The bottom line is clear: Our vital interests in Afghanistan are limited and military victory is not the key to achieving them. On the contrary, waging a lengthy counterinsurgency war in Afghanistan may well do more to aid Taliban recruiting than to dismantle the group, help spread conflict further into Pakistan, unify radical groups that might otherwise be quarreling amongst themselves, threaten the long-term health of the U.S. economy, and prevent the U.S. government from turning its full attention to other pressing problems. -- Afghanistan Study Group

Tuesday, February 16, 2016

Update for Tuesday, February 16, 2016

Three U.S. citizens kidnapped in Baghdad in January are released. While details of the incident have yet to be revealed, it is being interpreted as a power play by a Shiite militia, demonstrating defiance of the government.

Baghdad government proposes to pay salaries of Kurdish government workers on condition that Kurdistan stop its independent sale of oil. One wonders whether Kurdish secession can happen if oil prices do not rebound.

Iraqi forces launch an offensive to retake Hamidiya, east of Ramadi.

IS said to have attacked Kurdish forces with mustard gas last year. Of course, that's probably no worse than blowing people up or shooting them, but it is currently against international conventions. It is not clear whether the weapons came from an overlooked Syrian government stockpile, or if the militants have the capacity to manufacture them.

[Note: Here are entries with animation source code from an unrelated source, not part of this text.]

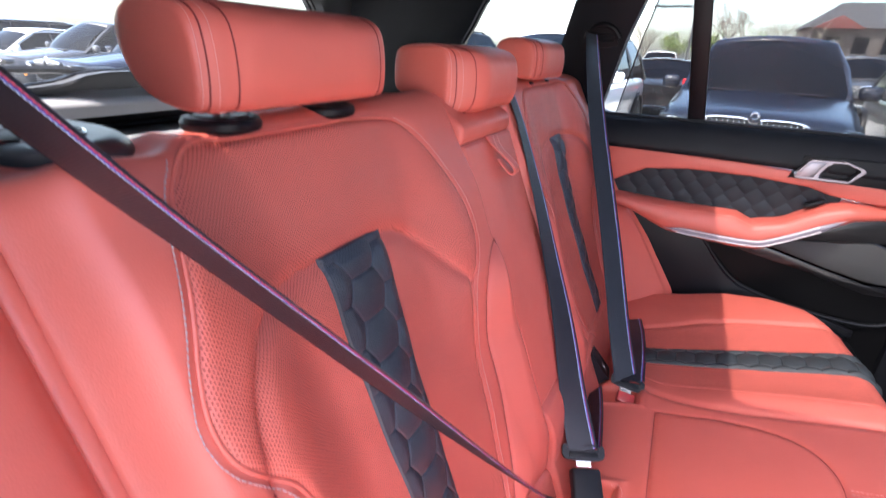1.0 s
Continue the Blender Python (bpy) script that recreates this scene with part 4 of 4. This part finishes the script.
part("edge_wire", tube_bm([far_side(x, z, 0.016) for z, x in ((1.262, -0.048), (1.45, -0.010), (1.556, 0.018), (1.592, 0.030))], 0.0018, 6), M_PLASTIC, shade)
part("top_bar", prism([(0.022, 1.584), (0.022, 1.597), (0.97, 1.597), (0.97, 1.584)], far_side, 0.006, 0.022, 0.003), M_PLASTIC, shade)
part("cross_thread", tube_bm([far_side(x, 1.520, 0.020) for x in (0.003, 0.04, 0.088)], 0.0022, 6), M_PLASTIC, shade)
for x in (0.205, 0.405, 0.75):
    part("hook", rbox((0.022, 0.012, 0.030), 0.003, 2, far_side(x, 1.598, 0.006)), M_PLASTIC, shade)

# rear end: tailgate frame, window, cargo cover -------------------------------
def tail_at(a, b, d):
    """a: across, b: height."""
    return Vector((-1.05 + (b - 1.25) * 0.714 - d, a, b))


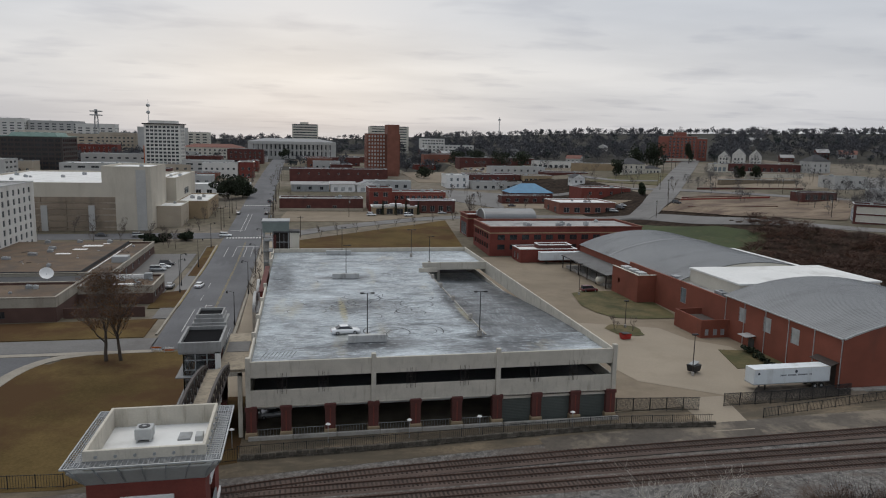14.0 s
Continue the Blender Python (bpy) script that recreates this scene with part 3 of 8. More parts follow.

Azam Ahmed reports for the NY Times that Afghan government is complicit in opium growing. He says that local officials tax the opium crop just as the Taliban do, and that revenues are kicked up the hierarchy to Kabul.

In other news in the annals of good government, Defense Department officials are hopeful that by the end of this year they’ll be paying for salaries of only Afghan soldiers who actually exist. Lest we forget, the Afghan government does not pay for its own army, U.S. taxpayers do. Salaries of "ghost soldiers" are pocketed by officers.